Так как с территории дома ребенка сбежать было нельзя, мы разбредались по всей площади возможного выгула. Я отходил в дальнюю часть и там начинал искать букашек, следить, как и куда ползет гусеница… Если нас надо было собрать, откуда-то издалека раздавался зычный крик: «Дети, все сюда!» – и мы брели к беседке, где на лавке восседала воспитательница. Потом шли на обед и тихий час, который не любили, потому что хотелось еще побегать и поиграть.
Один день был похож на другой: подъем, обтирание влажной варежкой перед открытым окном, прыжки на холодном полу. Все вокруг было крайне убогим.

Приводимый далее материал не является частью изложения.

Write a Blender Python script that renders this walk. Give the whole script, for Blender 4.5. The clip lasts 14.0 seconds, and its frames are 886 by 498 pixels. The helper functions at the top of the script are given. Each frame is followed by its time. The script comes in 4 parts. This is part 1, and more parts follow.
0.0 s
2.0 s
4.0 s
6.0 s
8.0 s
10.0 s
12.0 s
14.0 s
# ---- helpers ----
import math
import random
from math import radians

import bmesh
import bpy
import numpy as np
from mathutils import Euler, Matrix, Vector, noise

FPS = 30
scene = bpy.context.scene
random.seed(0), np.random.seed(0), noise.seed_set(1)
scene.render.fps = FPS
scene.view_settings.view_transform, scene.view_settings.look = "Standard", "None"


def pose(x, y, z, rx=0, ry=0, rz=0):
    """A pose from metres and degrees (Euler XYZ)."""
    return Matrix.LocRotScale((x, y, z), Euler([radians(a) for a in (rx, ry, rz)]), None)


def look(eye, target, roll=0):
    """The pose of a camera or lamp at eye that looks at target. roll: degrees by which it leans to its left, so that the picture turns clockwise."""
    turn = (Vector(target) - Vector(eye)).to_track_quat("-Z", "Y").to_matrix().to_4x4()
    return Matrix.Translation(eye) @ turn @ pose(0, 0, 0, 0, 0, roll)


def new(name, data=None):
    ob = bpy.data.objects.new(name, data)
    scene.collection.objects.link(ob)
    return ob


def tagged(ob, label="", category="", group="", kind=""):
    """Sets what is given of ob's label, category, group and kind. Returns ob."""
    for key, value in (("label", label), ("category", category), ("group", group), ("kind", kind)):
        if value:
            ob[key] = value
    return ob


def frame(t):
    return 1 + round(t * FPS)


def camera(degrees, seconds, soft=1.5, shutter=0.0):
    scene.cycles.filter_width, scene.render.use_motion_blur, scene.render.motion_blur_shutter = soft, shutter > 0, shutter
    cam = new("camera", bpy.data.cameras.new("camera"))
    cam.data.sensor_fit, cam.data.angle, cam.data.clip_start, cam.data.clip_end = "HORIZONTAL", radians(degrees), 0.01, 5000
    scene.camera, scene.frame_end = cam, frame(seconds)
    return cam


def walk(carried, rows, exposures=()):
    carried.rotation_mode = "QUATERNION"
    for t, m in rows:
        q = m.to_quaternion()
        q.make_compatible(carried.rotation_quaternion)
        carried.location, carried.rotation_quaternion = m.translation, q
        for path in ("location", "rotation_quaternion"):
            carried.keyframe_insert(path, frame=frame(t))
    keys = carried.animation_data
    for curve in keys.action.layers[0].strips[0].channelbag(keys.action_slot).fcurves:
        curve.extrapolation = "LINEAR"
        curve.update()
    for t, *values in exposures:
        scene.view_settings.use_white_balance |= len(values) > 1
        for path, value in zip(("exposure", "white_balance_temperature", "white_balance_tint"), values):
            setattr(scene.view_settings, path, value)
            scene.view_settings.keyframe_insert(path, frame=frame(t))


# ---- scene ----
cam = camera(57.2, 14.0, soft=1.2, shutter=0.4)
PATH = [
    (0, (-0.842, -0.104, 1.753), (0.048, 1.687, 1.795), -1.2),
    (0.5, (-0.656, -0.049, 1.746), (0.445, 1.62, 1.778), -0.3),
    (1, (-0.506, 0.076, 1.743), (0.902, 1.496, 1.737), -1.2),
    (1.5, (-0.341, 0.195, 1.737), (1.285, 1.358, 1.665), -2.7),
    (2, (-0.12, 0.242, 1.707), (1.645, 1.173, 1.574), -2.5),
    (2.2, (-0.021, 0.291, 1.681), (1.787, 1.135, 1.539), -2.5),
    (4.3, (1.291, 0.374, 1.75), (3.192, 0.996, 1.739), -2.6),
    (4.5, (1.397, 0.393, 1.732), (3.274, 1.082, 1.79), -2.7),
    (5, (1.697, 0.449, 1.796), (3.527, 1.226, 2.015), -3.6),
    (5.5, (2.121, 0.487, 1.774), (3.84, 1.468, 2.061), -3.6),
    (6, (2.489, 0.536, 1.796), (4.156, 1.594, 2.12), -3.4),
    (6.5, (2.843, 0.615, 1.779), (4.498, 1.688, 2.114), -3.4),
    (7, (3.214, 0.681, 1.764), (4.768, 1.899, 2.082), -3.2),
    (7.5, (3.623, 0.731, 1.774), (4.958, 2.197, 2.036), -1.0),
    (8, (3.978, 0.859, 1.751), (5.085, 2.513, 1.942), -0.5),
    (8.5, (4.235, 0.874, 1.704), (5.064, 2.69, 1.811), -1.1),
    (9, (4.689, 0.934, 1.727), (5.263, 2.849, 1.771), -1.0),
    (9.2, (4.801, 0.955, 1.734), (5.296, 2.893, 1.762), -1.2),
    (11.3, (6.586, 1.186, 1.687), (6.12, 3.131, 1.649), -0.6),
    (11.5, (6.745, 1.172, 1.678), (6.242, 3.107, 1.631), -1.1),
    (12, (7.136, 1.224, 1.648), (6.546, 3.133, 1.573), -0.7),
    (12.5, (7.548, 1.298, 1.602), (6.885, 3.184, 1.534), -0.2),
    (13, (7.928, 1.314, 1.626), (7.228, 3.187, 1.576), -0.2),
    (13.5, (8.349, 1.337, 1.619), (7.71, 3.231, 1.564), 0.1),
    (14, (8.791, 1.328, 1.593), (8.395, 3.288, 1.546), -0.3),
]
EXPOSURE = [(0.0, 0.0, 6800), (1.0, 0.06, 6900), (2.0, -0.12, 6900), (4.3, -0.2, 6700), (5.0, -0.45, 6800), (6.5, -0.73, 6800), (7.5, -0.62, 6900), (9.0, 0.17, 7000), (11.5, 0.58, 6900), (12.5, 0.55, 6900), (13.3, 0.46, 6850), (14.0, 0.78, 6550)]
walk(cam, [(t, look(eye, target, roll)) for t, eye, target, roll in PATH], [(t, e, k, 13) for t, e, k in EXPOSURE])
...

Может, время было такое? Старая мебель, старая одежда, старые, громоздкие послевоенные игрушки, которых было немного, но они были очень большие… Мы никогда не играли в войну или в дочки-матери, а получали каждый какую-то свою игрушку и тупо сидели возле нее. Потом обменивались. Помню большой железный грузовик – однажды кто-то меня им ударил, я ударил в ответ деревянным конем. Потом долго стояли на пшене, «прорастали».
Еще, помню, я мог часами возиться с юлой, глядя, как она крутит своими бедрами влево-вправо.
Юла была свободной, способной красиво двигаться. Из-за нее, кстати, часто происходили драки.
Так как личных вещей не было, я старался отломить от какой-нибудь игрушки деталь. Это делали все дети, и на игрушках не осталось ни зеркал, ни рулей, ни колес. Все складывалось по кармашкам. Потом это богатство я прятал под подушкой и перебирал поздней ночью, как ценное приобретение. За это воспитатели называли меня крохобором. Я думал, потому что я кроха.
Вообще прозвища мне доставались очень часто. В запасе воспитателей обычно было этакое словечко, которым им хотелось припечатать меня. Как обзывали, уже не помню, но иногда прозвища были очень обидные.
А обидней всего было тогда, когда в качестве воспитательного процесса на тебя не обращали внимания. Но я был «опытный сирота», я сам не обращал на это внимания.
Практически во всех детдомах, где я был, команда отдается с примерно одинаковым оттенком: «Мхым…» – или коротко взбадривающим словом «Так!». Все дети называются «ТАК». «Таки» удобны для управления. В этих словах угадывается указание – или еще быстрее, или еще медленнее. В основном всегда быстрее.